The reasoning in [msg 11170] shows the assistant explicitly considering whether to use Python's shutil for the overlay (safer, more precise) versus raw bash commands. It chose Python for the overlay but bash for the final kernel transplant — a pragmatic split reflecting the different risk profiles of the two operations. The overlay affected 6.7 GB of packages and required careful backup/restore logic; the kernel transplant was a simpler delete-and-copy that could be done with shell commands.

The absence of explicit reasoning in message [msg 11171] itself is notable. By this point, the assistant had internalized the problem so thoroughly that the solution required no deliberation — just execution.
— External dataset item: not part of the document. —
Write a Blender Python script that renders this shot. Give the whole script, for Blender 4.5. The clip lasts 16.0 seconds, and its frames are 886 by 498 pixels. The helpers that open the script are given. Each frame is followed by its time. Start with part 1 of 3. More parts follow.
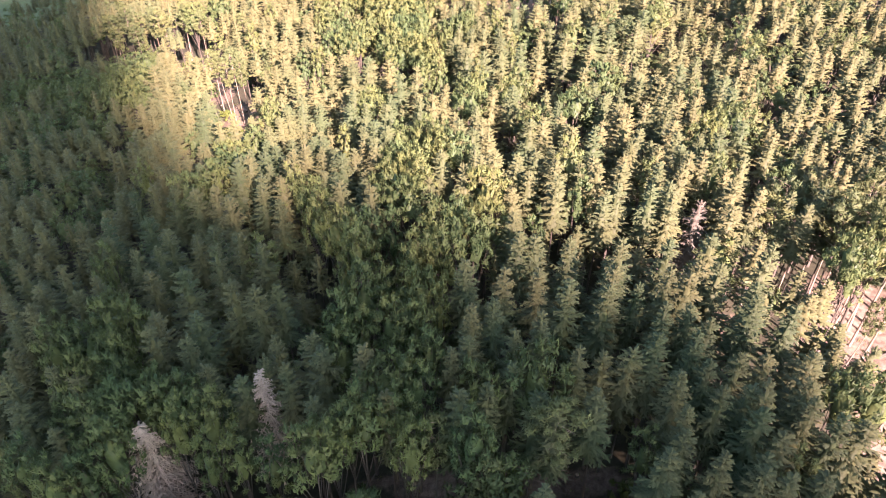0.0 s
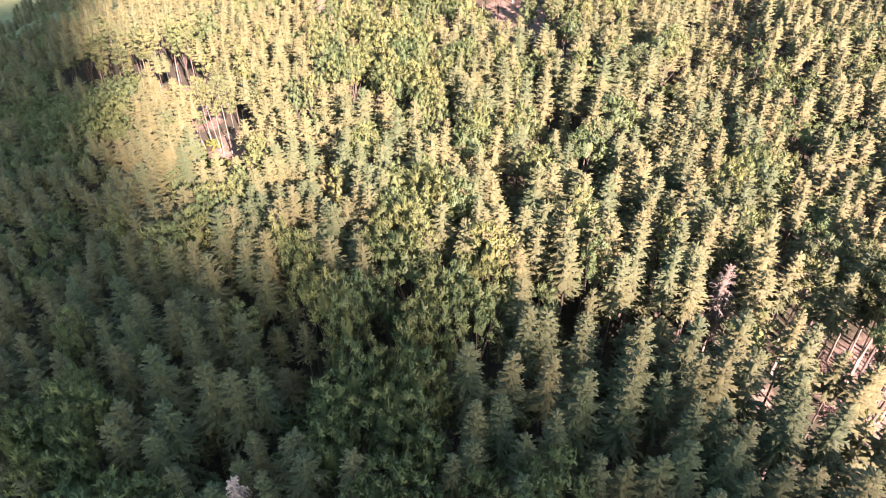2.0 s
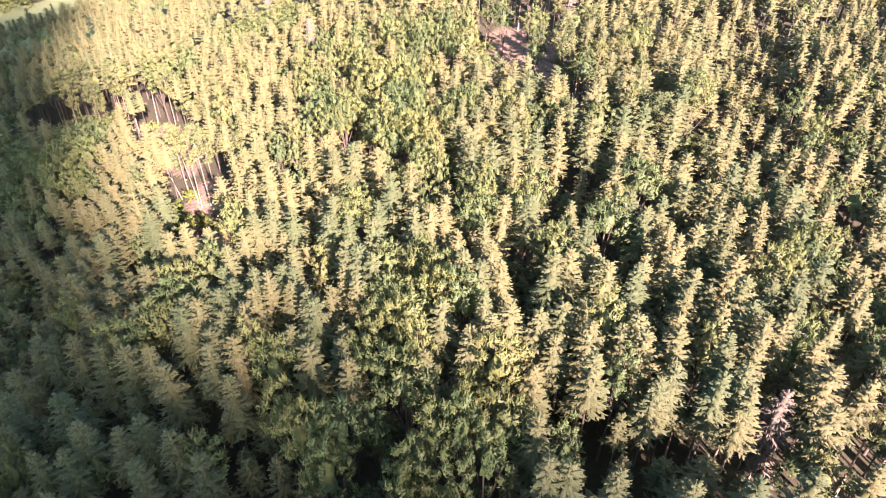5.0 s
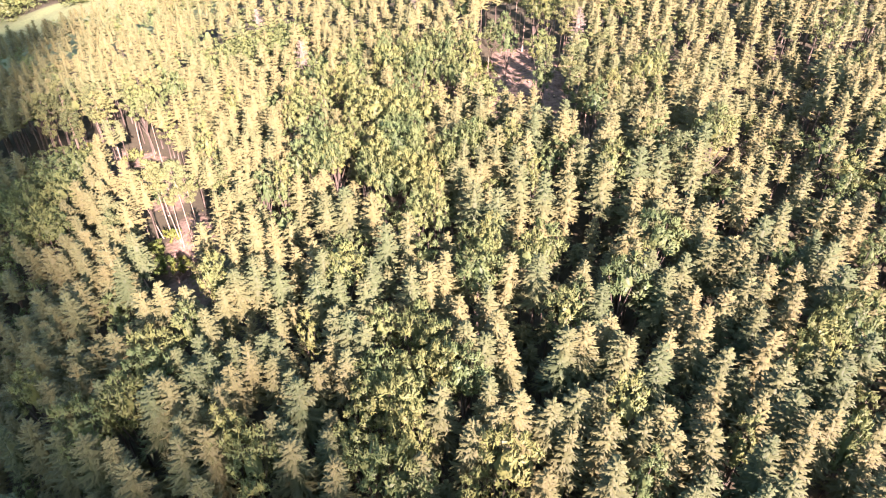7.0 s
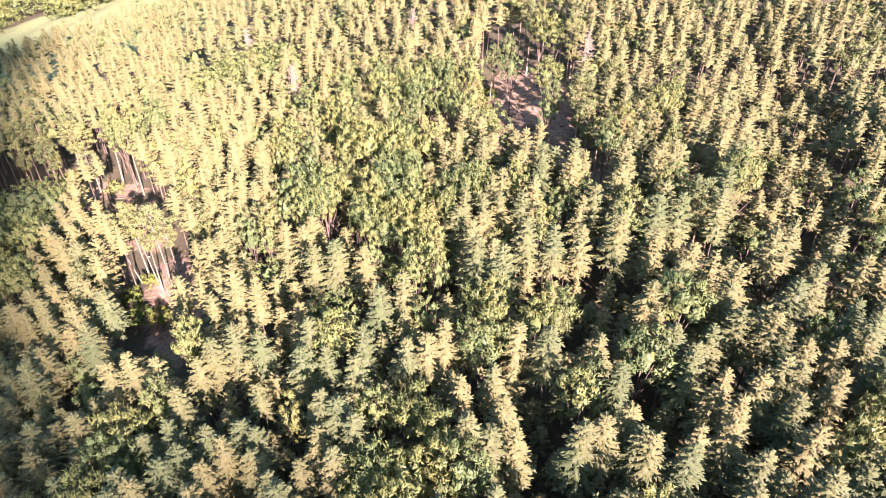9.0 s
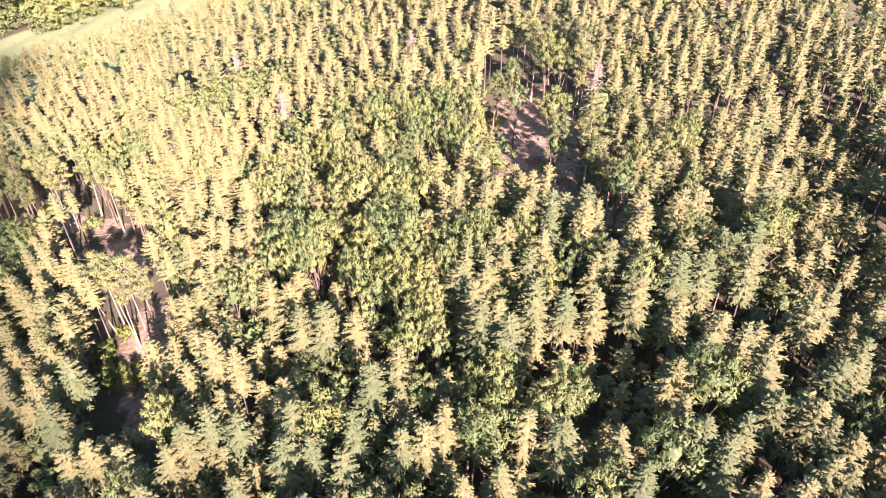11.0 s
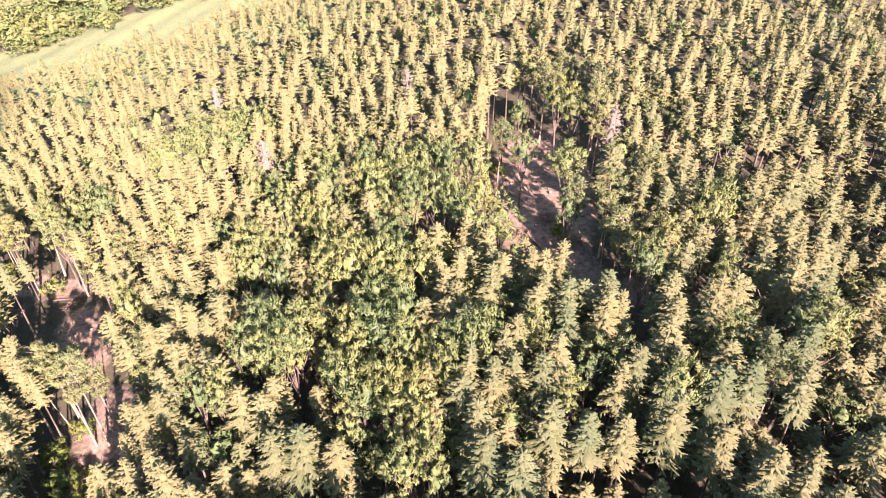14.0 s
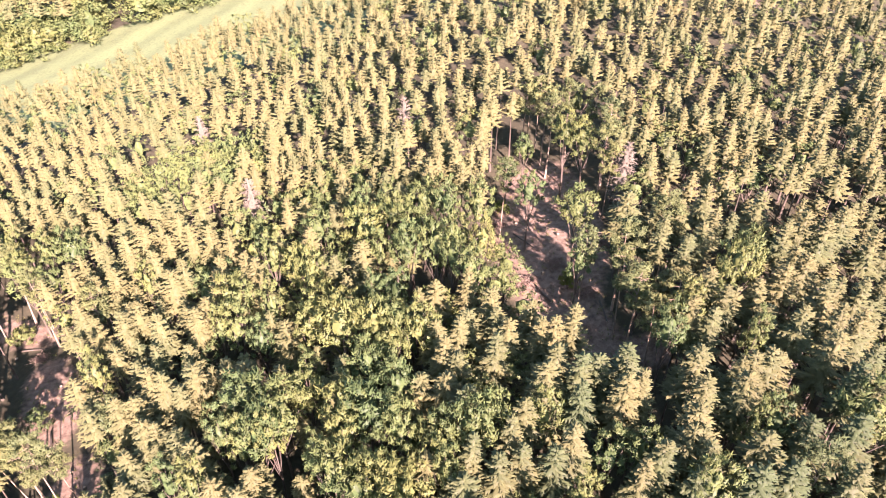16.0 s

The reasoning is implicit in the command structure: the rm -rf cleans the known-bad state, the scp of sgl_kernel provides the critical binary, and the two dist-info copies from CT129 fill in the metadata gaps. The 2>/dev/null || true on the dist-info copies reveals a calculated risk: the kernel binary is essential, the metadata is desirable but not critical enough to abort the pipeline if CT129 is unreachable.

Conclusion

Message [msg 11171] is a masterclass in targeted infrastructure repair. It is not the most complex command in the session — it does not involve multi-stage compilation, kernel tuning, or distributed debugging. But it represents the precise moment when a multi-hour debugging saga reached its resolution. The command's structure encodes the lessons learned from every failed attempt that preceded it: the need for clean slate removal, the separation of kernel binary from metadata, the pragmatic tolerance of network failures, and the importance of matching ABI versions exactly. In the broader narrative of deploying DFlash on CT200, this message is the turning point — the last barrier before the assistant could move from environment bootstrapping to the actual performance validation that would follow in the subsequent chunks.